Set \(\beta_1 = 0.9\), \(\beta_2 = 0.999\) and do:

\[ \begin{align} g_t &\leftarrow \nabla_\theta f_t(\theta_{t-1})\\ m_t &\leftarrow \beta_1 \cdot m_{t-1} + (1-\beta_1) \cdot g_t\\ v_t &\leftarrow \beta_2 \cdot v_{t-1} + (1-\beta_2) \cdot g_t^2\\ \hat{m_t} &\leftarrow m_t / (1 - \beta_1^t)\\ \hat{v_t} &\leftarrow v_t / (1 - \beta_2^t)\\ \theta_t &\leftarrow \theta_{t-1} - \alpha \cdot \hat{m_t} / (\sqrt{\hat{v_t}} + \epsilon)\\ \end{align} \]

And that’s the Adam optimizer! Note that these moving averages are cheap to compute, and give us full per-parameter adaptive learning rates.

Let’s try it out! We’ll start with the same learning rate we used for SGD. And conveniently in pytorch this is a one line change.
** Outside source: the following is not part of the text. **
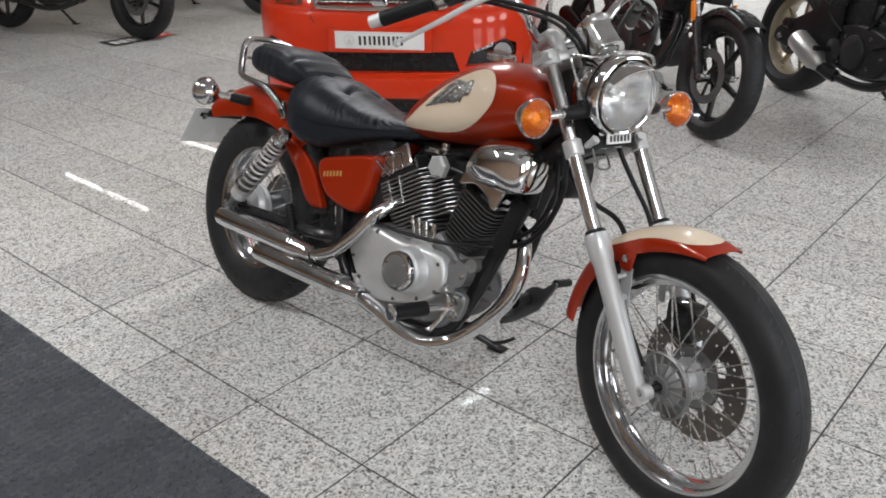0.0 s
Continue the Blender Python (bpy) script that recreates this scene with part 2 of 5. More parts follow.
def hoop(profile, seg=64):
    """Turns a closed loop of (radius, height) pairs about z: tyres, rims, rings."""
    bm = bmesh.new()
    rows = []
    for i in range(seg):
        a = 2 * math.pi * i / seg
        rows.append([bm.verts.new((r * math.cos(a), r * math.sin(a), h)) for r, h in profile])
    n = len(profile)
    for k in range(seg):
        a, b = rows[k], rows[(k + 1) % seg]
        for i in range(n):
            j = (i + 1) % n
            bm.faces.new((a[i], a[j], b[j], b[i]))
    return bm


def curve_points(pts, per=8):
    """A smooth line through the points."""
    p = [Vector(q) for q in pts]
    if len(p) < 3:
        return p
    p = [p[0] * 2 - p[1]] + p + [p[-1] * 2 - p[-2]]
    out = []
    for i in range(1, len(p) - 2):
        for k in range(per):
            t = k / per
            a, b, c, d = p[i - 1:i + 3]
            out.append(0.5 * ((2 * b) + (c - a) * t + (2 * a - 5 * b + 4 * c - d) * t * t + (3 * b - a - 3 * c + d) * t ** 3))
    out.append(p[-2])
    return out


def tube(pts, radius, seg=10, per=8, smooth=True, caps=True):
    """A pipe along a smooth line; radius may be one number or one for each given point."""
    line = curve_points(pts, per) if smooth else [Vector(q) for q in pts]
    n = len(line)
    if isinstance(radius, (int, float)):
        rad = [radius] * n
    else:
        rad = [radius[min(int(i * (len(radius) - 1) / (n - 1)), len(radius) - 2)] * (1 - (i * (len(radius) - 1) / (n - 1)) % 1 if i < n - 1 else 0)
               + radius[min(int(i * (len(radius) - 1) / (n - 1)) + 1, len(radius) - 1)] * ((i * (len(radius) - 1) / (n - 1)) % 1 if i < n - 1 else 1) for i in range(n)]
    side = None
    secs = []
    for i, p in enumerate(line):
        d = (line[min(i + 1, n - 1)] - line[max(i - 1, 0)]).normalized()
        if side is None:
            side = d.orthogonal().normalized()
        side = (side - d * side.dot(d)).normalized()
        up = d.cross(side)
        secs.append([p + (side * math.cos(2 * math.pi * k / seg) + up * math.sin(2 * math.pi * k / seg)) * rad[i] for k in range(seg)])
    return rings(secs, True, caps)


def rod(a, b, r, seg=10, r2=None):
    return tube([a, b], [r, r if r2 is None else r2], seg, smooth=False)


def along(a, b):
    """A pose at a whose z points to b."""
    a, b = Vector(a), Vector(b)
    return Matrix.Translation(a) @ (b - a).to_track_quat("Z", "Y").to_matrix().to_4x4()


def slab(outline, axis, lo, hi, bevel=0.0, seg=2):
    """A plate with the given outline of (a, b) pairs, from lo to hi along the axis x, y or z."""
    bm = bmesh.new()

    def at(a, b, h):
        return {"y": (a, h, b), "x": (h, a, b), "z": (a, b, h)}[axis]
    f = bm.faces.new([bm.verts.new(at(a, b, lo)) for a, b in outline])
    r = bmesh.ops.extrude_face_region(bm, geom=[f])
    d = Vector(at(0, 0, hi)) - Vector(at(0, 0, lo))
    bmesh.ops.translate(bm, vec=d, verts=[v for v in r["geom"] if isinstance(v, bmesh.types.BMVert)])
    if bevel:
        bmesh.ops.recalc_face_normals(bm, faces=bm.faces)
        flat = [e for e in bm.edges if e.calc_face_angle(0) > 0.6]
        bmesh.ops.bevel(bm, geom=flat, offset=bevel, segments=seg, profile=0.6, affect="EDGES")
    return bm


def soft_outline(pts, per=5):
    """A closed outline rounded through the given corners."""
    p = [Vector((*q, 0)) for q in pts]
    n = len(p)
    out = []
    for i in range(n):
        a, b, c, d = p[i - 1], p[i], p[(i + 1) % n], p[(i + 2) % n]
        for k in range(per):
            t = k / per
            v = 0.5 * ((2 * b) + (c - a) * t + (2 * a - 5 * b + 4 * c - d) * t * t + (3 * b - a - 3 * c + d) * t ** 3)
            out.append((v.x, v.y))
    return out


def oval(cx, hy, zlo, zhi, n=20, top=2.3, x=0.0):
    """An upright ring across x: half width hy, from zlo to zhi, squarer for a larger top."""
    out, zc, hz = [], (zlo + zhi) / 2, (zhi - zlo) / 2
    for i in range(n):
        a = 2 * math.pi * i / n
        c, s = math.cos(a), math.sin(a)
        out.append((x, cx + hy * math.copysign(abs(c) ** (2 / top), c), zc + hz * math.copysign(abs(s) ** (2 / top), s)))
    return out


# ---- the showroom ----
X0, X1, Y0, Y1, HIGH = -18.0, 7.0, -6.0, 12.0, 3.35


def wall(name, x, y, sx, sy, mat, label):
    return tagged(part(name, box(x, y, HIGH / 2, sx, sy, HIGH), mat), label, "wall", kind="structure")


def window_wall(name, at, lo, hi, centres, mat, label):
    """A plain wall along y with wide windows cut through it, thickness and all."""
    gaps = [(c - 0.95, c + 0.95) for c in centres]
    solid = [(p, q, 0, HIGH) for p, q in zip([lo] + [g[1] for g in gaps], [g[0] for g in gaps] + [hi])]
    bms = [box(at, (a + b) / 2, (zl + zh) / 2, 0.2, b - a, zh - zl) for a, b, zl, zh in solid + [(p, q, 0, 0.85) for p, q in gaps] + [(p, q, 2.85, HIGH) for p, q in gaps]]
    return tagged(part(name, joined(*bms), mat), label, "wall", kind="structure")


wall("wall_north", (X0 + X1) / 2, Y1 + 0.1, X1 - X0 + 0.4, 0.2, WALL_PAINT, "plain off-white showroom wall")
wall("wall_west", X0 - 0.1, (Y0 + Y1) / 2, 0.2, Y1 - Y0, TAN_PAINT, "far showroom wall painted a warm cream")
# unseen wall, opened for the added window lamps
window_wall("wall_east", X1 + 0.1, Y0, Y1, (-3.0, 0.4, 3.8), BROWN_PAINT, "unseen warm brown showroom wall with added windows")
wall("wall_south", (X0 + X1) / 2, Y0 - 0.1, X1 - X0 + 0.4, 0.2, BROWN_PAINT, "plain warm brown showroom wall")
tagged(part("ceiling", box((X0 + X1) / 2, (Y0 + Y1) / 2, HIGH + 0.1, X1 - X0 + 0.4, Y1 - Y0 + 0.4, 0.2), CEILING_PAINT), "plain white showroom ceiling", "ceiling", kind="structure")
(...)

optimizer = optim.Adam(params = model.parameters(), lr = 0.05)

empirical results

Let’s start training!

adam | INFO | 2026-03-01 16:58:54 | starting training:
n_params=23.1M, n_batches=3548, batch_size=4096, context_length=33, tokens_per_batch=135.2K, total_tokens=1.4B
Traceback (most recent call last):
  File "/home/anon/projects/ml2/ml9/adam.py", line 509, in <module>
    main()
  File "/home/anon/projects/ml2/ml9/adam.py", line 506, in main
    train(training_state, logger)
  File "/home/anon/projects/ml2/ml9/adam.py", line 439, in train
    state.log_batch(batch_no + 1, logger)
  File "/home/anon/projects/ml2/ml9/adam.py", line 330, in log_batch
    'train_ppl': round(math.exp(self.train_loss), 3),
                       ^^^^^^^^^^^^^^^^^^^^^^^^^
OverflowError: math range error

Hmmm. Yeah that’s not going to work. Let’s try the default lr=1e-3.